Si è occupato della ricostruzione del Padiglione d'Arte Contemporanea distrutto a seguito dell'esplosione della bomba avvenuta in data 27 luglio 1993 partendo dalla ricerca degli sponsor, al coordinamento degli interventi sia tecnici sia amministrativi. Ma alle elezioni del 2009 si candidò nelle liste del centro-sinistra a sostegno di Filippo Penati. È stato direttore del periodico "Art e Dossier" e consulente per la casa editrice Skira. Ha collaborato inoltre ad una rubrica sull'arte nel mensile "Style Magazine" del "Corriere della Sera". "Io non sono dottore perché non mi sono laureato, ero iscritto alla Bocconi nel 1968-1969, in quegli anni si andava all'università per studiare e non per laurearsi" disse in una delle sue frasi più famose. Anche se non era laureato, aveva un ruolo di docente al corso di Storia dell'arte allo IULM di Milano, laurea in Comunicazione e gestione dei mercati dell'arte e della cultura, ha svolto diversi corsi di Storia del design al Politecnico di Milano e dal 2006 era professore ordinario di Disegno Industriale presso l'Università degli Studi di Palermo.

Ma è stata la televisione a renderlo famoso con trasmissioni personalizzate: col suo papillon e i gilet, gli occhiali tondi, l’accento francese, un bel sorriso, i modi da dandy, le frasi pieno di spirito, Philippe Daverio dal 1999 è stato inviato speciale della trasmissione "Art'è" su Rai 3 e nel 2000 è stato autore e conduttore di "Art.tù". Dal 2002 al 2012 diresse la fortunata trasmissione "Passepartout" su Rai 3, programma d'arte e cultura, seguito poi da "Il Capitale". Nel 2011 per Rai 5 ha condotto il personalissimo "Emporio Daverio", una proposta di invito al viaggio attraverso l'Italia. Nel piccolo schermo diede il meglio di sé: divenne un volto amato da un vasto pubblico che gli riconosceva la grande capacità di divulgare i temi dell’arte nella storia. Che lui proponeva anche con format dedicati alla scoperta dell’Italia minore. Con lui scompare l’ultimo divulgatore dell’arte in televisione che faceva storcere il naso ai critici duri e puri che gli rimproveravano di non essere un accademico. Eppure il programma "Passepartout" per quasi vent’anni riuscì a raccogliere attorno a una tavola ospiti in grado di confrontarsi su un percorso storico-artistico definito in ogni puntata, tra un vino e una portata.

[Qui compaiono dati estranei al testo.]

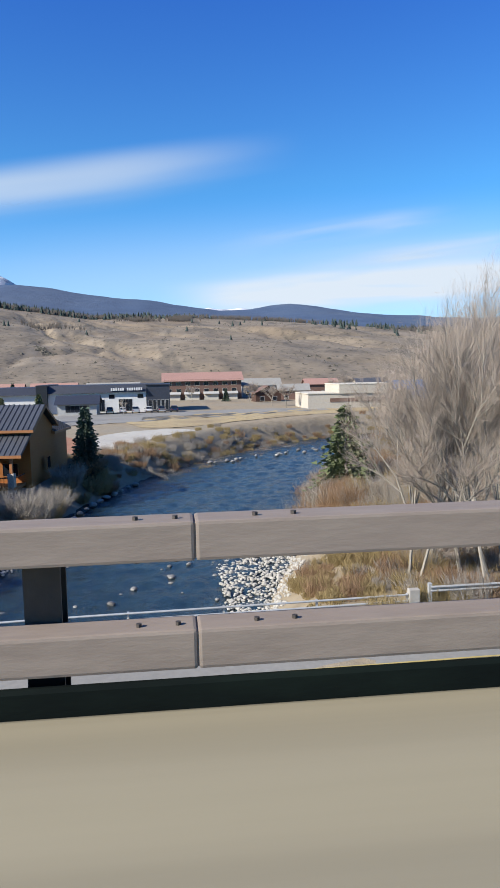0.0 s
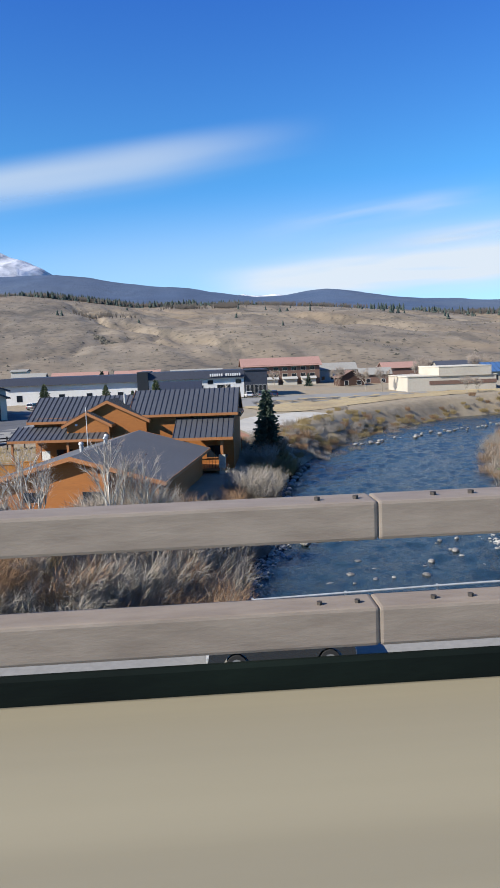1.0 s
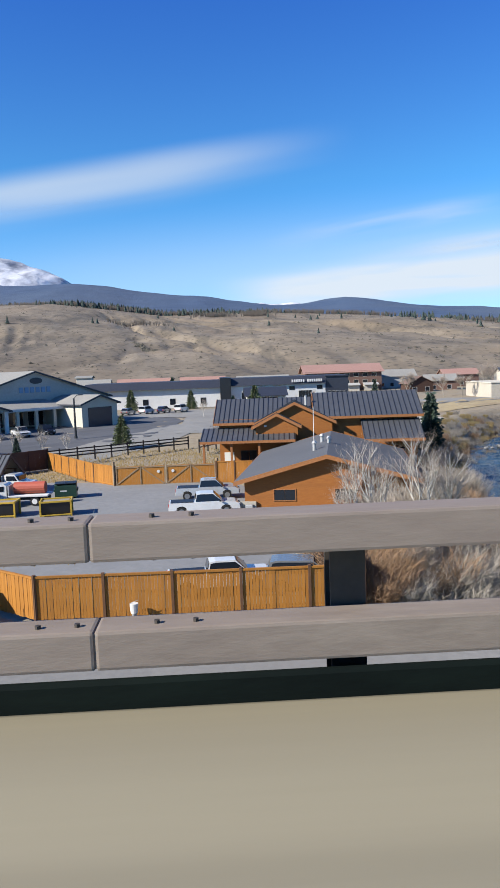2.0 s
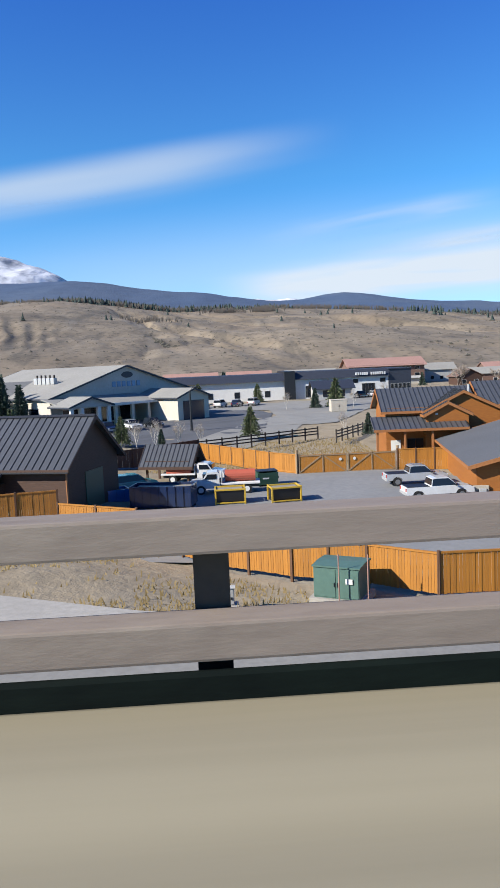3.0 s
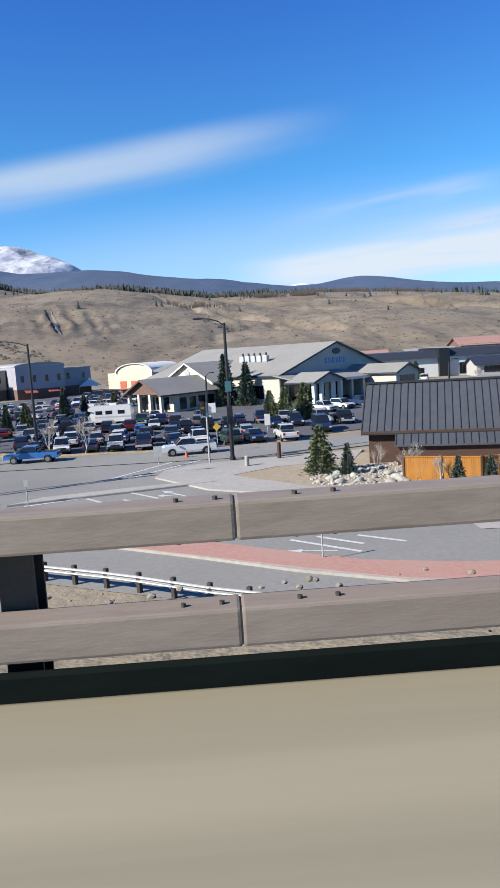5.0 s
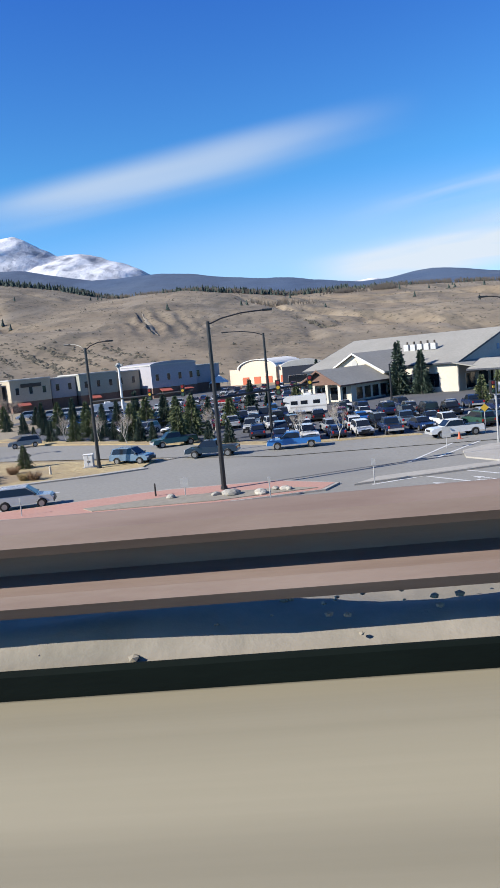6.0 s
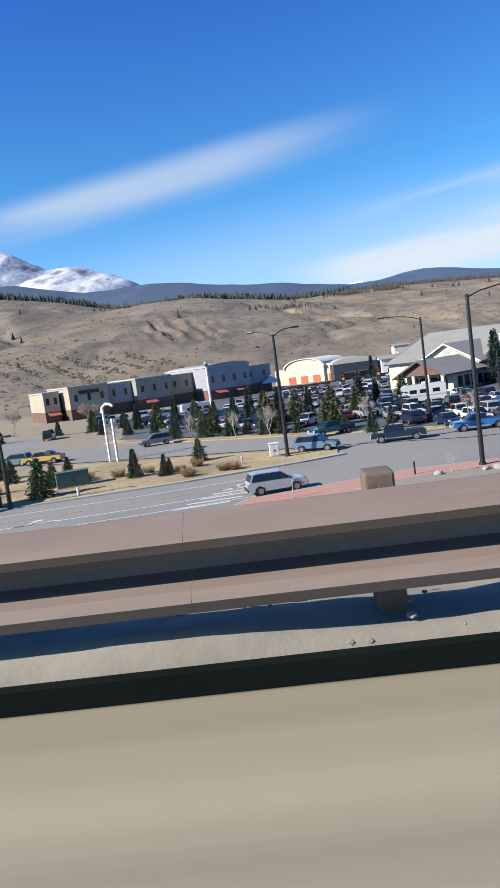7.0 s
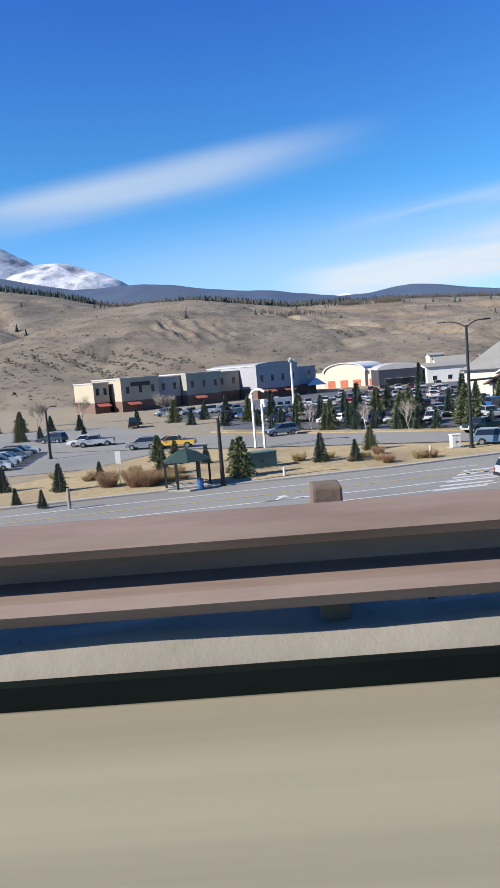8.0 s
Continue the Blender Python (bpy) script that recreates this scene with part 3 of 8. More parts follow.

Nel mezzo, Daverio raccontava da Cicerone un’Italia delle meraviglie. Percorreva vie desuete, lasciava che si spalancassero alle telecamere le porte di chiese montane, palazzi con affreschi, musei dimenticati ma ricchi di opere. Oltre ai particolari dei capolavori, la macchina da presa mostrava il conduttore seduto dietro una scrivania, le espressioni da antologia e le pagine cancellate dall'artista Emilio Isgrò sullo sfondo. Così anche il meno conosciuto dei dipinti diventava un capolavoro da scoprire con grande riconoscenza di sindaci e direttori di musei. Gli ascolti, in fasce orarie fuori da ogni gara di share, lo ripagavano poiché superava il milione di spettatori. Molti i suoi volumi di successo: con Rizzoli ha pubblicato nel 2011 "Il museo immaginato", nel 2012 "Il secolo lungo della modernità", nel 2013 "Guardar lontano veder vicino" e a fine 2014 "Il secolo spezzato delle avanguardie". Per la stessa casa editrice sono usciti nel 2015 i volumi "La buona strada", "L'arte in tavola" e "Il gioco della pittura". L'ultimo volume, sempre per l'editore milanese, nel 2019, dal titolo "La mia Europa a piccoli passi".

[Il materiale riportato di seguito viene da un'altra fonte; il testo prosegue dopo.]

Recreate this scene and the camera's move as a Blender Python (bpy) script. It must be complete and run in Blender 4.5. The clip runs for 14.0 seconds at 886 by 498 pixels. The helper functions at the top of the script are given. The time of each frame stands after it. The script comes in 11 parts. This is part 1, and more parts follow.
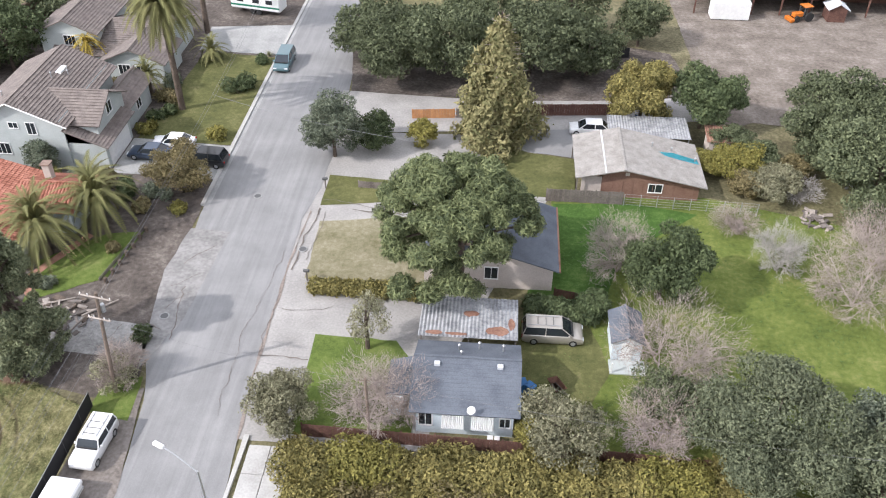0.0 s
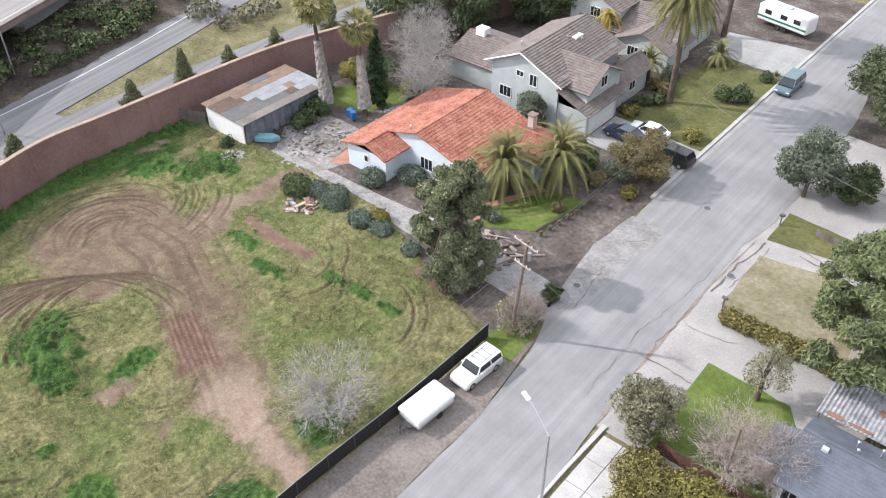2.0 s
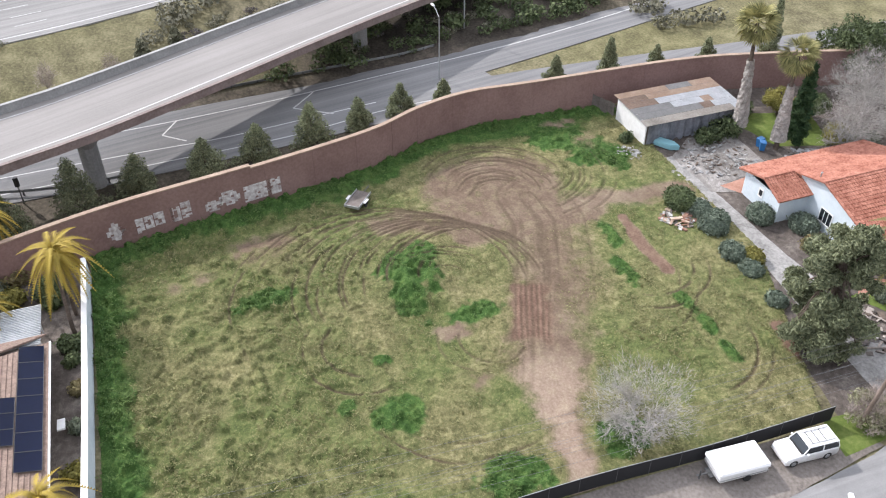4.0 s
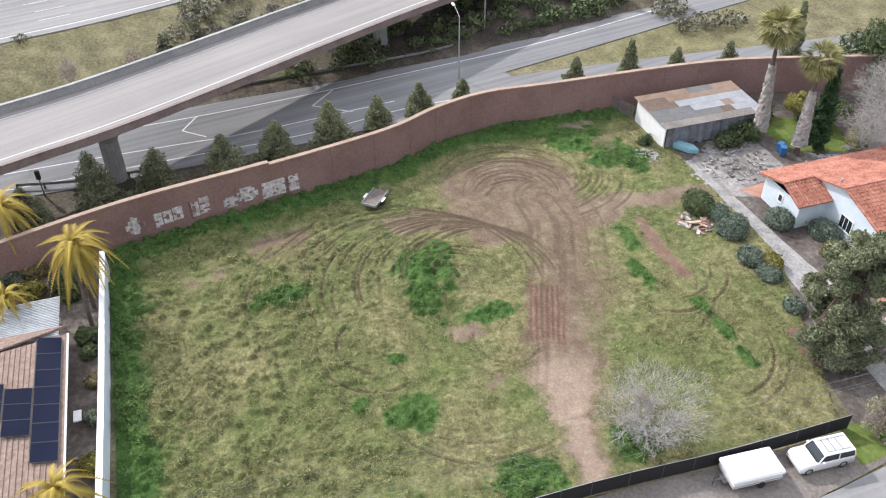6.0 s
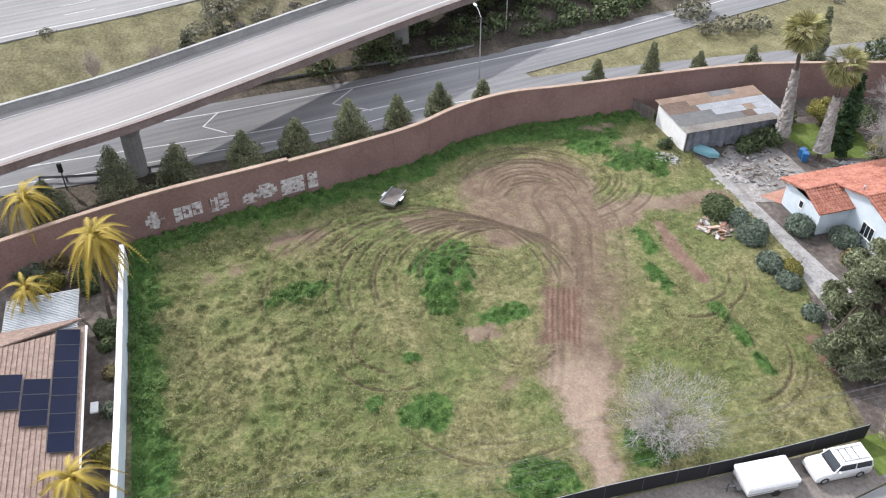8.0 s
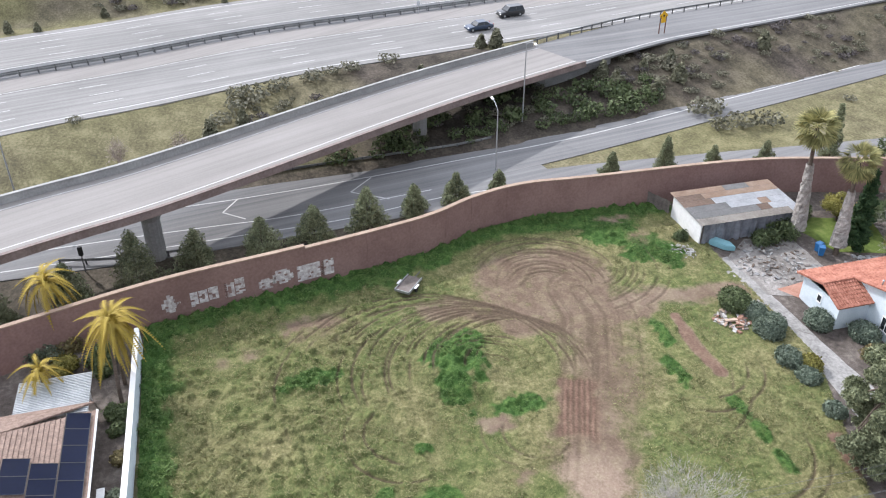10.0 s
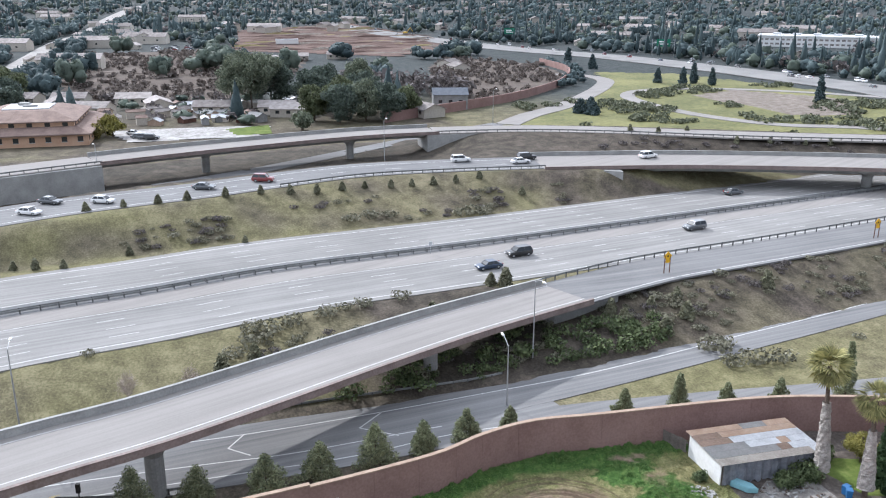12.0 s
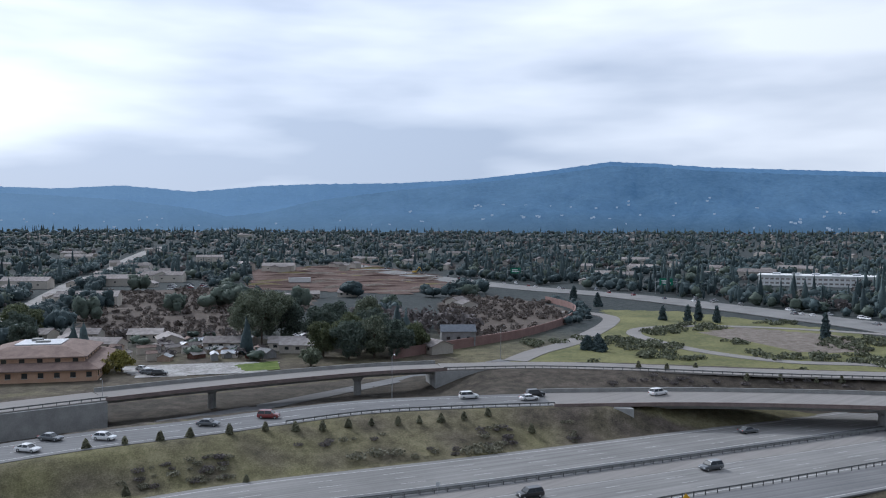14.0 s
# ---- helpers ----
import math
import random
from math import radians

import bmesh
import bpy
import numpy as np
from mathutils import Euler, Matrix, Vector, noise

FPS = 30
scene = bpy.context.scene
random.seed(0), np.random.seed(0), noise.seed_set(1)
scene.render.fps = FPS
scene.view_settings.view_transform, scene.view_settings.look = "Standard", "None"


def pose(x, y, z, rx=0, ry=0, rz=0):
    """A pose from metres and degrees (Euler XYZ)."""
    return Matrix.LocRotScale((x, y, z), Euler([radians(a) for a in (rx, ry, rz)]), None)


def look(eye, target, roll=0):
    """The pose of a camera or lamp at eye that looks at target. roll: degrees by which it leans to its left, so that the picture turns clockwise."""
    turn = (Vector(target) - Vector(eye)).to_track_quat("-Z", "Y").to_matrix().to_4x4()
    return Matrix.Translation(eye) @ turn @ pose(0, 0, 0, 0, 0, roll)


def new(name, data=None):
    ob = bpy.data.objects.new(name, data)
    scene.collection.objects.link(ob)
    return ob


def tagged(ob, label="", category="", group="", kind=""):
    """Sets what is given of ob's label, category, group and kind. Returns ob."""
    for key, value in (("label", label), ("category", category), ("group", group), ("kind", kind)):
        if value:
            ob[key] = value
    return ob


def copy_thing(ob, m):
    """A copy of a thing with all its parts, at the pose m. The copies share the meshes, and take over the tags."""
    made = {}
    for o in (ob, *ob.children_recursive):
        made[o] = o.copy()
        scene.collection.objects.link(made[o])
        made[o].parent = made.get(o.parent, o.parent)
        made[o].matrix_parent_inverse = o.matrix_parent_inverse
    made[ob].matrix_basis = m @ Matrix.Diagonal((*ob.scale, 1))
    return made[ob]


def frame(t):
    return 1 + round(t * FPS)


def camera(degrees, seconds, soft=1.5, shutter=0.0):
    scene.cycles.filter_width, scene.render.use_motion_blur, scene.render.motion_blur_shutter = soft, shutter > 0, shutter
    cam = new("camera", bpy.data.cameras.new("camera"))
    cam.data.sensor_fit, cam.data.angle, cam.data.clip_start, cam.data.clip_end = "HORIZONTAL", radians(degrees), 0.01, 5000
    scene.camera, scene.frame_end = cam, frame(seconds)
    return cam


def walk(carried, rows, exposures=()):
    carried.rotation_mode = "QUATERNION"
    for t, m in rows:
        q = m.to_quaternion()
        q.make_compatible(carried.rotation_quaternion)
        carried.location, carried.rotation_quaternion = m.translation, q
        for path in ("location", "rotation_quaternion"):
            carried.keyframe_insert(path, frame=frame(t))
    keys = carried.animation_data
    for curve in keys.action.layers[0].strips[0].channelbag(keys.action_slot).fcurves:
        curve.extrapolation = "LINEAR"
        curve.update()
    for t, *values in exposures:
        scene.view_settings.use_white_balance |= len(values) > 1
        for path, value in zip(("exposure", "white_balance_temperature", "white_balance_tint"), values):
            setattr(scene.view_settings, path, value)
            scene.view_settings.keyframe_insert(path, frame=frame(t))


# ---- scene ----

Negli ultimi anni era stata intensa la sua partecipazione a "Striscia la notizia", il programma satirico di Antonio Ricci in onda su Canale5. Proprio ieri mattina sul sito dell’emittente era stato pubblicato il suo ultimo servizio sulle curiosità e i segreti sull’Opera di Parigi, sulla Gioconda e gli aneddoti su Raffaello Sanzio e Claude Monet. Anche il ministro per i Beni e le Attività culturali, Dario Franceschini, ha espresso grande cordoglio: "Con Philippe Daverio scompare un intellettuale di grande umanità, storico dell’arte sensibile e raffinato, un uomo di cui ho sempre apprezzato la grande intelligenza e lo spirito critico e che già manca a tutti noi".